Though based on Madison Avenue since 1966 (and before that, on W. 54th Street) the museum started downtown in a bohemian fashion. Signposts of the Whitney’s origins, as a modest, Greenwich Village studio museum formed by sculptor Gertrude Vanderbilt Whitney in 1914 (she officially opened the museum in 1931, after the Metropolitan Museum of Art turned down a donation of her contemporary art collection) and references to its current incarnation in the Meatpacking District pepper the museum’s inaugural exhibition, “America is Hard to See.”

The show offers an extensive look at the Whitney’s holdings, with more than 600 works on view throughout the museum. The first-floor gallery, which is free to the public and devoted to the museum’s early days, includes a bust sculpted by Whitney and a public commission for a memorial for the Titanic, which was scheduled to dock at nearby Pier 59.

“This neighborhood changes from the morning to very late at night,” said Donna De Salvo, chief curator for the museum. “It’s an extremely different vibe.”

The area’s after-hours coterie reminds her of some of the work in the collection, including Lisette Model’s photographs from the mid-20th century, taken in Bowery nightclubs.
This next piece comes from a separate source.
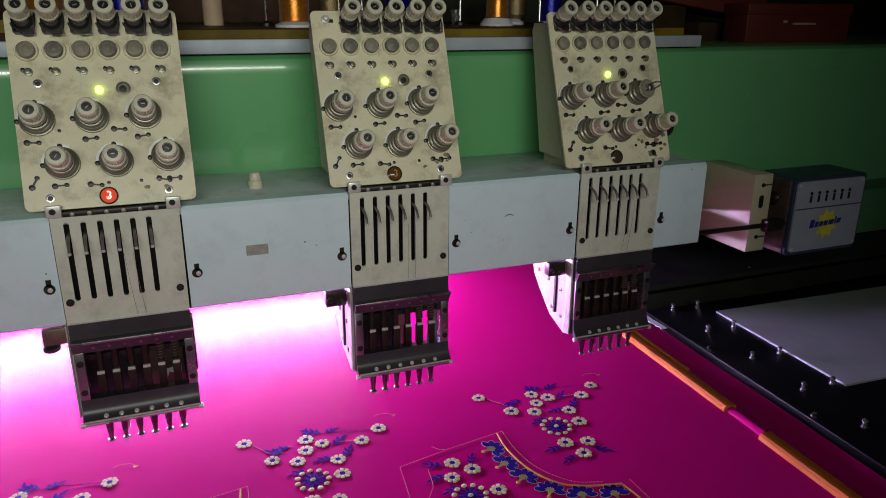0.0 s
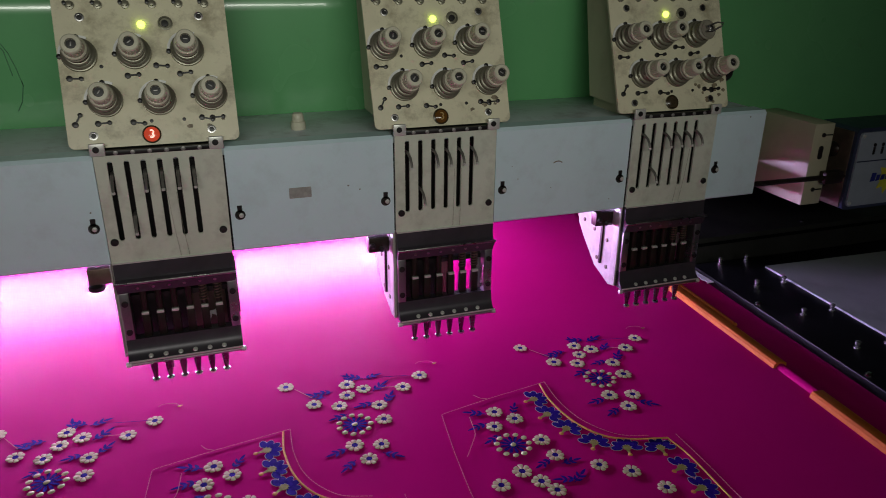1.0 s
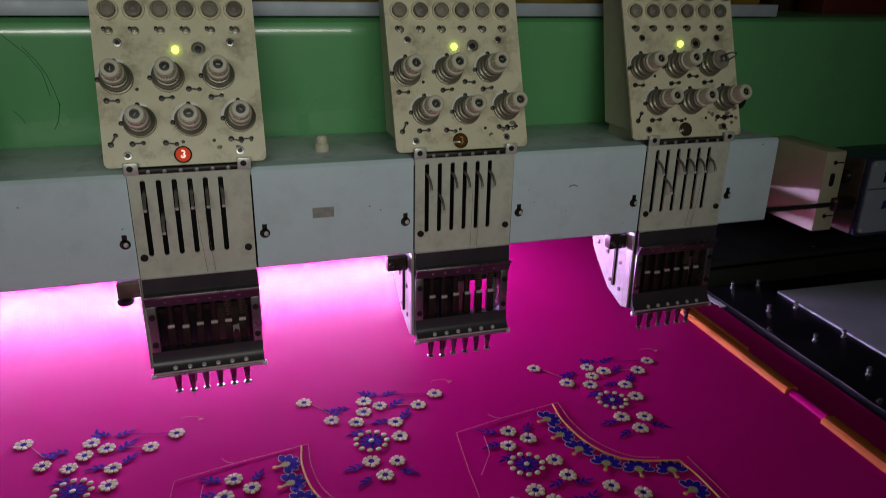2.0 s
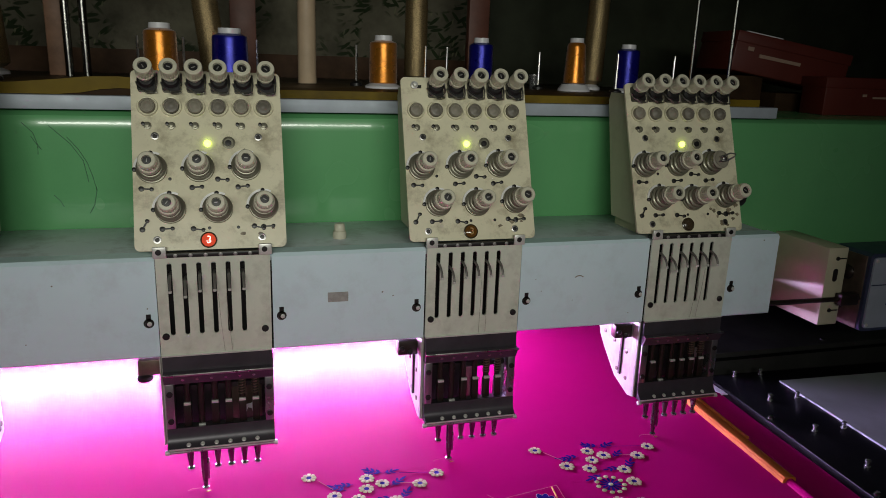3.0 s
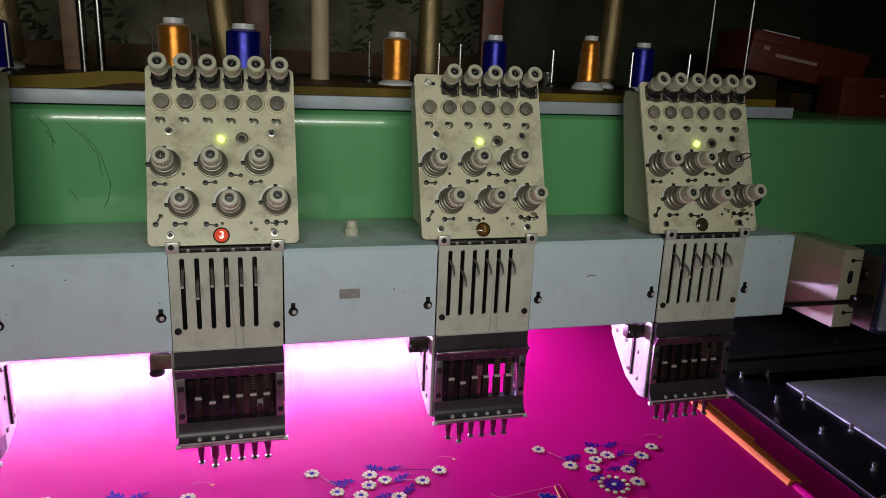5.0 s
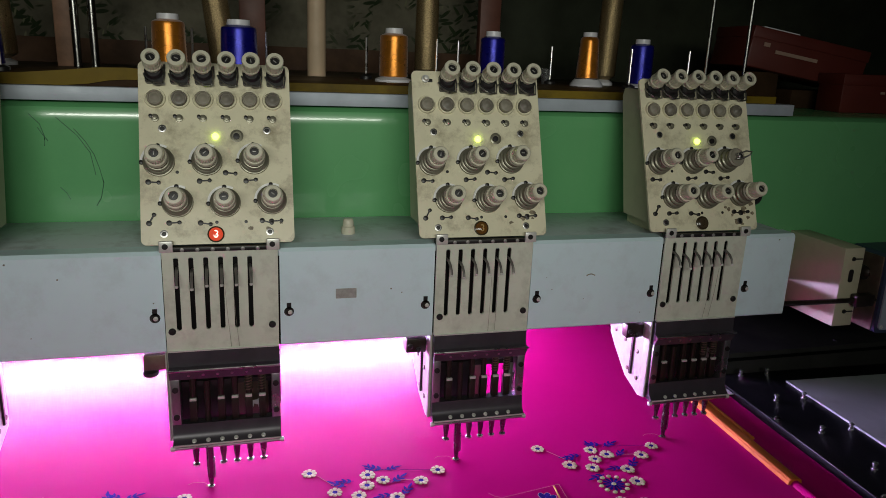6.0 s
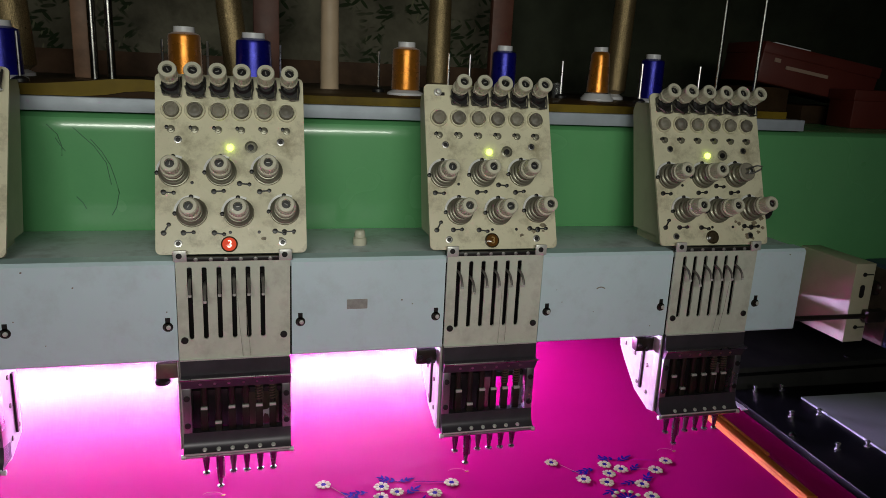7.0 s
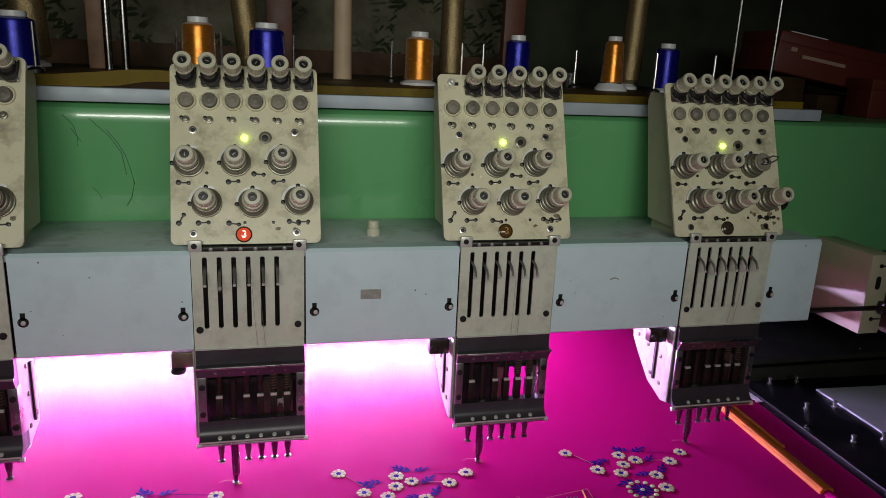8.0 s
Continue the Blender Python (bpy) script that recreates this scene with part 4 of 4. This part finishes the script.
def gold_cone(x, y, r, lean):
    t = thing("metallic_cone", (x, y, SHELF), "tall cone wound with glittering gold metallic thread", "thread cone", "gold cones on the shelf")
    m = at(x, y, SHELF) @ Matrix.Rotation(radians(lean), 4, "Y")
    part("winding", lathe(BM(), [(r * 0.55, 0.012), (r, 0.02), (r * 1.02, 0.03), (r * 0.92, 0.26), (r * 0.8, 0.272)], m, 24), M["gold_cone"], t)
    part("cone_core", lathe(BM(), [(r * 0.9, 0), (r * 0.9, 0.006), (r * 0.5, 0.012), (r * 0.5, 0.275), (r * 0.4, 0.29)], m, 16), M["white_plastic"], t)


gold_cone(0.004, 0.52, 0.024, -7)
gold_cone(0.391, 0.52, 0.023, 0)
gold_cone(0.787, 0.52, 0.023, 2)
gold_cone(-0.385, 0.56, 0.030, -3)


def back_things():
    rod(bm := BM(), (0.173, 0.52, SHELF), (0.173, 0.52, SHELF + 0.34), 0.018, 0.0165, 20)
    solid("card_tube", bm, M["pale_wood"], (0.173, 0.52, SHELF), "pale bare card tube standing on the shelf", "tube")
    bm = box(BM(), -0.302, -0.272, 0.60, 0.62, SHELF, SHELF + 0.5, 0.002)
    solid("wooden_batten", bm, M["brown_wood"], (-0.287, 0.61, SHELF), "upright brown wooden batten behind the shelf", "batten")
    bm = box(BM(), 0.572, 0.622, 0.74, 0.765, SHELF, SHELF + 0.5, 0.002)
    solid("wooden_batten", bm, M["red_wood"], (0.597, 0.75, SHELF), "upright red-brown wooden batten behind the shelf", "batten")
    bm = box(BM(), 0.03, 0.085, 0.74, 0.765, SHELF, SHELF + 0.5, 0.002)
    solid("wooden_batten", bm, M["red_wood"], (0.058, 0.75, SHELF), "upright red-brown wooden batten behind the shelf", "batten")
    for x in (-0.262, -0.232):
        rod(bm := BM(), (x, 0.58, SHELF), (x, 0.58, SHELF + 0.5), 0.0075, seg=12)
        solid("steel_rod", bm, M["rod"], (x, 0.58, SHELF), "upright steel rod standing on the shelf", "rod", "rods")
    for x in (0.908, 0.995):
        rod(bm := BM(), (x, 0.33, SHELF), (x, 0.33, SHELF + 0.5), 0.0035, seg=10)
        solid("steel_rod", bm, M["rod"], (x, 0.33, SHELF), "thin upright steel rod rising from the shelf", "rod", "rods")
    for x, y in ((0.645, 0.50), (0.50, 0.50)):
        bm = lathe(BM(), [(0.010, 0), (0.012, 0.03), (0.0112, 0.03), (0.0092, 0.002), (0.001, 0.002)], at(x, y, SHELF), 16)
        solid("plastic_cup", bm, M["glass"], (x, y, SHELF), "small clear plastic cap on the shelf", "cap")
    # brick red cartons on the green beam
    def carton(x, y, z, w, d, h, turn, lean, name_rows):
        t = thing("red_carton", (x, y, z), "worn brick-red carton with pale script print", "carton", "red cartons")
        m = at(x, y, z) @ Matrix.Rotation(radians(turn), 4, "Z") @ Matrix.Rotation(radians(lean), 4, "Y")
        bm = box(BM(), -w / 2, w / 2, -d / 2, d / 2, 0, h, 0.003, m=m)
        part("carton_body", bm, M["red_card"], t)
        part("carton_lid", box(BM(), -w / 2 - 0.002, w / 2 + 0.002, -d / 2 - 0.002, d / 2 + 0.002, h - 0.02, h + 0.003, 0.002, m=m), M["red_card"], t)
        for u, v, ln, th in name_rows:
            box(bm := BM(), u, u + ln, -d / 2 - 0.0032, -d / 2 - 0.0015, v, v + th, m=m)
            part("print_bar", bm, M["print"], t)
    carton(1.365, 0.345, 1.3186, 0.27, 0.075, 0.076, -4, 0, [(-0.045, 0.040, 0.010, 0.005), (-0.020, 0.036, 0.060, 0.004)])
    carton(1.205, 0.475, 1.384, 0.28, 0.15, 0.080, -6, 9, [(-0.112, 0.046, 0.014, 0.008), (-0.082, 0.036, 0.102, 0.007)])
    m = at(1.205, 0.475, 1.384) @ Matrix.Rotation(radians(-6), 4, "Z") @ Matrix.Rotation(radians(9), 4, "Y")
    solid("paper_slip", box(BM(), -0.12, -0.035, -0.074, -0.060, 0.0832, 0.0850, m=m), M["white_plastic"], (1.10, 0.40, 1.48), "white paper slip lying on the red carton", "paper")
    # dark blocks added to fill the space below the tilted carton and carry it
    for x0, x1, top in ((1.07, 1.16, 1.394), (1.20, 1.335, 1.358)):
        solid("dark_box", box(BM(), x0, x1, 0.43, 0.54, 1.3186, top, 0.002), M["rail_wood"], ((x0 + x1) / 2, 0.48, 1.3186), "dark brown block filling the space under the red carton", "box", "dark boxes")


back_things()


# ---------------------------------------------------------------- what moves
# depth of the working needle: 0 raised, 1 in the cloth
STROKE = [(0.0, 0.0), (1.4, 0.0), (1.5, 0.9), (1.6, 1.0), (1.7, 0.0), (1.8, 1.0), (1.9, 0.45), (2.0, 0.05), (2.1, 0.9), (2.2, 1.0),
          (2.3, 0.2), (2.4, 1.0), (2.5, 0.3), (2.6, 0.9), (2.7, 0.1), (2.8, 1.0), (2.9, 0.3), (3.0, 0.9), (3.1, 0.1), (3.2, 1.0),
          (3.3, 0.6), (3.4, 0.5), (3.5, 0.85), (3.6, 0.3), (3.7, 0.7), (3.8, 0.2), (3.9, 0.6), (4.0, 0.95), (4.1, 0.6), (4.2, 1.0)]
STROKE2 = [(4.3, 0.9), (4.4, 0.8), (4.5, 1.0), (4.6, 0.8), (4.7, 1.0), (4.8, 0.3), (4.9, 1.0), (5.0, 0.2), (5.1, 0.9), (5.2, 0.3),
           (5.3, 1.0), (5.4, 0.2), (5.5, 0.9), (5.6, 0.3), (5.7, 0.6), (5.8, 1.0), (5.9, 0.6), (6.0, 1.0), (6.1, 0.5), (6.2, 1.0),
           (6.3, 0.4), (6.4, 0.8), (6.5, 0.45), (6.6, 0.2), (6.7, 0.4), (6.8, 0.4), (6.9, 0.9), (7.0, 0.6), (7.1, 0.9), (7.2, 0.5),
           (7.3, 1.0), (7.4, 0.8), (7.5, 1.0), (7.6, 0.6), (7.7, 1.0), (7.8, 0.9), (7.9, 0.2), (8.0, 1.0)]
# the take-up lever of the working needle, metres below its rest
LEVER = [(0.0, 0.0), (0.7, 0.0), (0.8, 0.012), (0.9, 0.03), (1.0, 0.052), (1.1, 0.058), (1.2, 0.055), (1.3, 0.02), (1.4, 0.0)]
# travel of cloth and sash frame (x, y)
SHIFT = [(0.0, 0.0, 0.0), (1.2, 0.0, 0.0), (1.5, 0.001, -0.001), (2.0, -0.001, -0.003), (2.2, -0.002, 0.001), (3.3, -0.005, 0.013),
         (3.5, -0.010, 0.010), (4.0, -0.006, 0.012), (4.5, -0.013, 0.014), (6.0, -0.011, 0.019), (6.5, -0.007, 0.018), (7.0, -0.004, 0.016),
         (7.5, -0.006, 0.022), (8.0, -0.002, 0.015)]


def motions():
    stroke = STROKE + STROKE2
    lever = LEVER + [(t, 0.004 + 0.036 * (1 - d) * (0.5 + 0.5 * math.sin(t * 17))) for t, d in stroke if t > 1.45]
    for h in heads.values():
        bar = sorted(children_called(h, "needle_bar"), key=lambda o: o.data.vertices[0].co.x)[1]
        walk(bar, [(t, pose(0, 0, -0.037 * d)) for t, d in stroke])
        lev = sorted(children_called(h, "take_up_lever"), key=lambda o: o.data.vertices[0].co.x)[1]
        walk(lev, [(t, pose(0, 0, -d)) for t, d in lever])
    askew = -math.degrees(math.atan(SKEW))
    for ob, turn in ((CLOTH, 0.0), (SASH, askew), (BOARD, askew)):
        x, y, z = ob.location
        walk(ob, [(t, pose(x + dx, y + dy, z, rz=turn)) for t, dx, dy in SHIFT])


motions()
“There’s a kind of gritty edge to the neighborhood,” she said. “Yet there’s also an incredible high fashion slickness to it.”

Piano, known for sky-lit gallery spaces, incorporated opportunities for ample natural light to come into the building on both the east and west sides. Curators are “drooling and fantasizing” about the possibilities for sculpture shows in the eighth floor galleries, which can be entirely sky-lit, said Dana Miller, a curator at the museum.

“The space will get reinvented over and over again,” De Salvo said. “That’s the true test of a building, is the capacity to be able to reinvent it.”

Reinvention is a familiar refrain in lower Manhattan, and the Meatpacking District in particular, which has embodied many identities in recent years (the evidence is just next door, where Weichsel Beef purveyors is located), and is now one of the busiest commercial and tourism districts in the city.

De Salvo sees the history of the area as a “database” for the artists who will show at the museum.

“This is like a giant book,” she said of the neighborhood. “You see these layers of history that are what a city is about, and I think there are going to be a lot of artists who engage with that.”